*What is expected*
Extract each line from the entries below that has the string "Python" in it.

*Records with scene code*
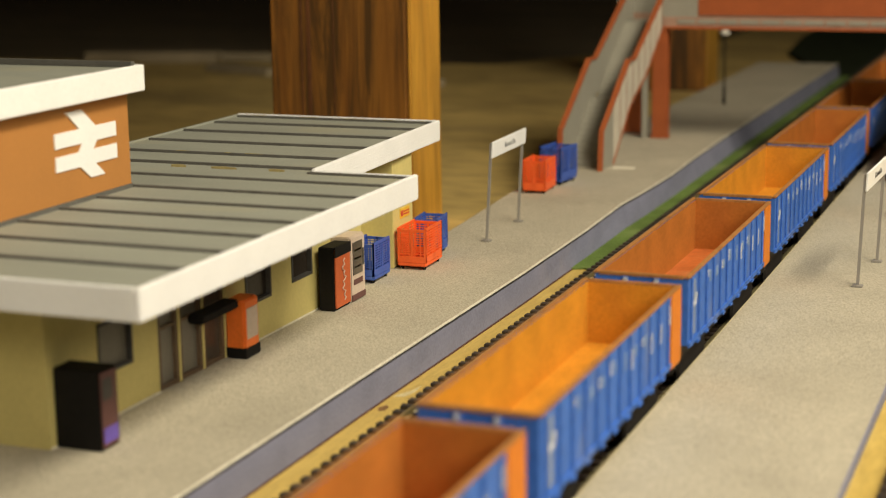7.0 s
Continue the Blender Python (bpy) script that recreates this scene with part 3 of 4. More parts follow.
def stair(mirror):
    fx = (lambda x: x) if not mirror else (lambda x: -0.3700 - x)
    prof = [(0.9590, ZP), (0.9622, 0.0380), (1.0225, 0.0752), (1.0370, 0.0752), (1.1100, 0.1105), (1.1100, 0.0890), (1.0631, 0.0600), (1.0277, 0.0470), (0.9850, ZP)]
    for x in (-0.2726, -0.2985):
        lo, hi = sorted((fx(x), fx(x - 0.0014)))
        st = part("stringer", Geo().prism(prof, 0, lo, hi), "stairgrey", bridge, "grey panelled stair side")
        top, low = prof[1:5], prof[5:]
        g = Geo()
        for (a, b), (c, d) in zip([prof[0]] + top, top):
            g.prism([(a - 0.0009, b), (c - 0.0009, d + 0.0009), (c + 0.0006, d - 0.0012), (a + 0.0010, b - 0.0006)], 0, lo - 0.0008, hi + 0.0008)
        for (a, b), (c, d) in zip(low, low[1:]):
            g.prism([(a, b + 0.0012), (c, d + 0.0012), (c, d - 0.0003), (a, b - 0.0003)], 0, *((lo - 0.0006, hi - 0.0003) if (x < -0.28) != mirror else (lo + 0.0003, hi + 0.0006)))
        part("edge_rail", g, "rust", st, "rust-red edging")
        def under(y):
            pts = [(0.9850, ZP), (1.0277, 0.0470), (1.0631, 0.0600), (1.1100, 0.0890)]
            return next(b + (d - b) * (y - a) / (c - a) for (a, b), (c, d) in zip(pts, pts[1:]) if y <= c)

        def over(y):
            pts = [(0.9622, 0.0380), (1.0225, 0.0752), (1.0370, 0.0752), (1.1100, 0.1105)]
            return next(b + (d - b) * (y - a) / (c - a) for (a, b), (c, d) in zip(pts, pts[1:]) if y <= c)

        outer = (lo - 0.0005, lo + 0.0001) if (x < -0.28) != mirror else (hi - 0.0001, hi + 0.0005)
        for k in range(8):
            ya, yb = 0.9868 + k * 0.0150, 0.9868 + k * 0.0150 + 0.0125
            p = [(ya, under(ya) + 0.0030), (yb, under(yb) + 0.0030), (yb, over(yb) - 0.0030), (ya, over(ya) - 0.0030)]
            part("side_panel", Geo().prism(p, 0, *outer), "panel_white", st, "off-white panel in the stair side")
            q = [(yb + 0.0005, under(yb + 0.0005) + 0.002), (yb + 0.0017, under(yb + 0.0017) + 0.002), (yb + 0.0017, over(yb + 0.0017) - 0.002), (yb + 0.0005, over(yb + 0.0005) - 0.002)]
            part("panel_rib", Geo().prism(q, 0, outer[0] - 0.0001, outer[1] + 0.0001), "beam", st)
    lo, hi = sorted((fx(-0.2740), fx(-0.2985)))
    part("stair_slab", Geo().prism([(0.9720, ZP), (1.0270, 0.0500), (1.0400, 0.0500), (1.1100, 0.0922), (1.1100, 0.0870), (1.0400, 0.0465), (1.0280, 0.0465), (0.9780, ZP)], 0, lo, hi), "stairgrey", bridge, "grey stair slab")
    n = 30
    for k in range(n):
        if 11 < k < 15:
            continue
        ya = 0.9730 + (1.1080 - 0.9730) * k / n
        za = (ZP + (0.0500 - ZP) * (ya - 0.9720) / 0.055) if ya < 1.028 else 0.0500 + 0.0422 * (ya - 1.04) / 0.07
        part("tread", box(lo, hi, ya + 0.0008, ya + 0.0044, za - 0.0008, za + 0.0012), "stairgrey", bridge)


stair(False)
stair(True)
X0, X1 = -0.3035, -0.0620
part("deck", box(X0, X1, 1.1100, 1.1480, 0.0900, 0.0925), "stairgrey", bridge)
beam = part("beam", box(-0.2720, X1, 1.1080, 1.1100, 0.0900, 0.0968), "beam", bridge, "pinkish grey edge beam")
for k in range(14):
    x = -0.262 + k * 0.0142
    part("beam_panel", box(x, x + 0.0122, 1.1072, 1.1082, 0.0925, 0.0952), "stairgrey", beam)
part("lower_flange", box(-0.2720, X1, 1.1064, 1.1100, 0.0888, 0.0905), "rust", beam)
part("far_beam", box(X0, X1, 1.1480, 1.1500, 0.0888, 0.0968), "beam", bridge)
part("parapet", box(-0.2481, X1, 1.1086, 1.1102, 0.0982, 0.1300), "rust", bridge, "rust-red parapet panel")
part("landing_far", box(X0, -0.2483, 1.1482, 1.1498, 0.0968, 0.1300), "stairgrey", bridge)
part("parapet_far", box(-0.2481, X1, 1.1482, 1.1498, 0.0968, 0.1300), "rust", bridge)
part("landing_panel", box(-0.2725, -0.2483, 1.1088, 1.1102, 0.0968, 0.1300), "stairgrey", bridge, "grey landing panel")
part("landing_side", box(-0.3045, -0.3030, 1.1100, 1.1480, 0.0925, 0.1300), "stairgrey", bridge)


def pillar(x0, x1, y0, y1, z):
    p = part("pillar", box(x0, x1, y0, y1, ZP, z), "rust", bridge, "rust-red pillar", bevel=0.0004)
    part("pillar_foot", box(x0 - 0.0006, x1 + 0.0006, y0 - 0.0006, y1 + 0.0006, ZP, ZP + 0.0012), "rust", p)


pillar(-0.2790, -0.2690, 1.1075, 1.1180, 0.0900)
pillar(-0.3045, -0.2925, 1.1300, 1.1400, 0.0900)
pillar(-0.0990, -0.0890, 1.1075, 1.1180, 0.0900)
part("stay", box(-0.2856, -0.2820, 1.1060, 1.1085, ZP, 0.0880), "stairgrey", bridge, "slim grey upright")
chip = part("card_chip", box(-0.2690, -0.2560, 0.9720, 0.9760, ZP, ZP + 0.0006), "edge")
tagged(chip, "pale offcut of card on the platform", "card scrap")

# ---- the train ----
LW, HW = 0.1530, 0.01665
WZ0, WZ1 = 0.0228, 0.0475


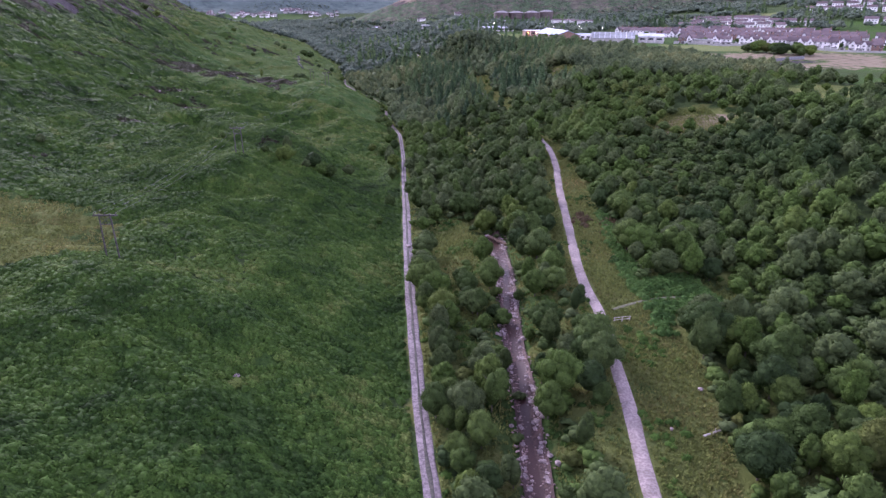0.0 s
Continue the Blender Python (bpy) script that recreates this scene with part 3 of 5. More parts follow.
bed = tagged(new("stream_bed", ribbon("stream_bed", river_x, -60, 166, 1.5, [(-1.9, .25), (-1.3, .0), (0, -.05), (1.3, .0), (1.9, .25)], WATER_BED, .25)),
             "shallow stony stream bed with reddish wet silt", "stream", kind="structure")
PEAT = plain("dark_peat", (.012, .011, .009), (.024, .021, .017), 3, .95, .05)
def ditch_x(y):
    return lerp(y, [(545, -121), (556, -122), (580, -130), (606, -137), (640, -143), (672, -151)]) + .7 * np.sin(y / 4.0)


tagged(new("ditch", ribbon("ditch", ditch_x, 548, 672, 1.5, [(-.9, .05), (-.4, .0), (.4, .0), (.9, .05)], PEAT, .30)),
       "narrow dark ditch running down the bracken slope", "ditch", kind="structure")

# ---------------------------------------------------------------- foliage
rng = np.random.default_rng(7)


def ball(level):
    bm = bmesh.new()
    bmesh.ops.create_icosphere(bm, subdivisions=level, radius=1)
    v = np.array([p.co[:] for p in bm.verts])
    f = np.array([[p.index for p in q.verts] for q in bm.faces])
    bm.free()
    return v, f


BALLS = {1: ball(1), 2: ball(2)}


# crowns one metre high: number of boughs, half width, lowest leaf, size of a bough, how flat a bough is, how far the outline wanders
CROWNS = {"broad": (15, .34, .03, .155, 1.05, .18), "oak": (14, .42, .04, .185, .88, .18), "birch": (11, .20, .12, .12, 1.3, .14),
          "bush": (11, .50, .0, .22, .80, .16), "clump": (4, .46, .0, .33, .8, .2)}


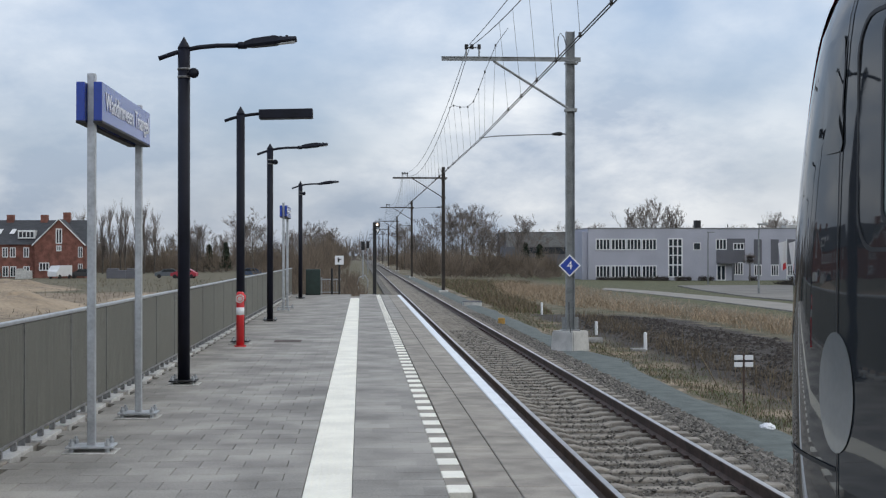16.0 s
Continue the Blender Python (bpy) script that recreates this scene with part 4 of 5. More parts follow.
    part("coupler_handle", tubes(([(0.02, d * 21.05, 0.9), (0.26, d * 21.12, 0.70)], 0.018), n=8), M_STEEL, cp)
    part("white_mark", boxes((-0.05, 0.05, min(d * 21.02, d * 21.03), max(d * 21.02, d * 21.03), 1.2, 1.26)), M_SIGNWHITE, cp)
    # plough
    bm = bmesh.new()
    patch(bm, lambda a, b: ((2 * a - 1) * (0.95 + 0.2 * b), d * (20.75 - 0.45 * abs(2 * a - 1) ** 2 - 0.2 * (1 - b)), 0.24 + 0.48 * b), 12, 4)
    part("plough", bm, M_BLACK, train, "black rail guard")
    # operator's mark on the nose: plain bars
    for a, b, q0, q1 in ((0.0, 0.125, 0, 1), (0.19, 0.225, 0.42, 0.58), (0.29, 0.40, 0, 1), (0.455, 0.555, 0, 1), (0.61, 0.72, 0, 1)):
        x0, x1 = (a - 0.37) * (-d), (b - 0.37) * (-d)
        quad = [(x, 1.68 + 0.155 * q) for x, q in ((x0, q0), (x1, q0), (x1, q1), (x0, q1))]
        bm = bmesh.new()
        bm.faces.new([bm.verts.new((x, d * front_s(x, z, -0.008), z)) for x, z in quad])
        part("mark_bar", bm, M_LIVERYWHITE, train)
    # wiper
    wz = lambda u, z: (u, d * (front_s(u, z) + 0.045), z)
    part("wiper", tubes(([wz(0.42, 2.18), wz(0.50, 2.5), wz(0.53, 2.78)], 0.012), ([wz(0.45, 2.2), wz(0.56, 2.45), wz(0.52, 2.76)], 0.012), ([wz(0.59, 2.28), wz(0.55, 2.72), wz(0.46, 3.1)], 0.011)), M_BLACK, train)
    part("wiper_pivot", boxes((0.47, 0.60, min(d * front_s(0.5, 2.75), d * (front_s(0.5, 2.75) + 0.07)), max(d * front_s(0.5, 2.75), d * (front_s(0.5, 2.75) + 0.07)), 2.71, 2.79), bev=0.015), M_BLACK, train)
    # amber destination display
    bm = bmesh.new()
    for k in range(8):
        u = -0.105 + 0.028 * k
        lo_ = 3.64 + 0.02 * ((k * 5) % 3 == 1)
        quad = [(u, lo_), (u + 0.013, lo_), (u + 0.013, 3.755), (u, 3.755)]
        bm.faces.new([bm.verts.new((x, d * front_s(x, z, -0.012), z)) for x, z in quad])
    for k, h in enumerate((0.08, 0.05, 0.05, 0.05, 0, 0.04, 0.04)):
        if h:
            u = -0.14 + 0.04 * k
            quad = [(u, 3.40), (u + 0.012, 3.40), (u + 0.012, 3.40 + h), (u, 3.40 + h)]
            bm.faces.new([bm.verts.new((x, d * front_s(x, z, -0.022), z)) for x, z in quad])
    part("destination_display", bm, M_LED, train, "amber lit dot display")
    part("roof_horn", boxes((-0.17, 0.17, min(d * 18.1, d * 18.4), max(d * 18.1, d * 18.4), 3.99, 4.10), bev=0.015), M_BLACK, train)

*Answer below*
Continue the Blender Python (bpy) script that recreates this scene with part 3 of 4. More parts follow.
Continue the Blender Python (bpy) script that recreates this scene with part 3 of 5. More parts follow.
Continue the Blender Python (bpy) script that recreates this scene with part 4 of 5. More parts follow.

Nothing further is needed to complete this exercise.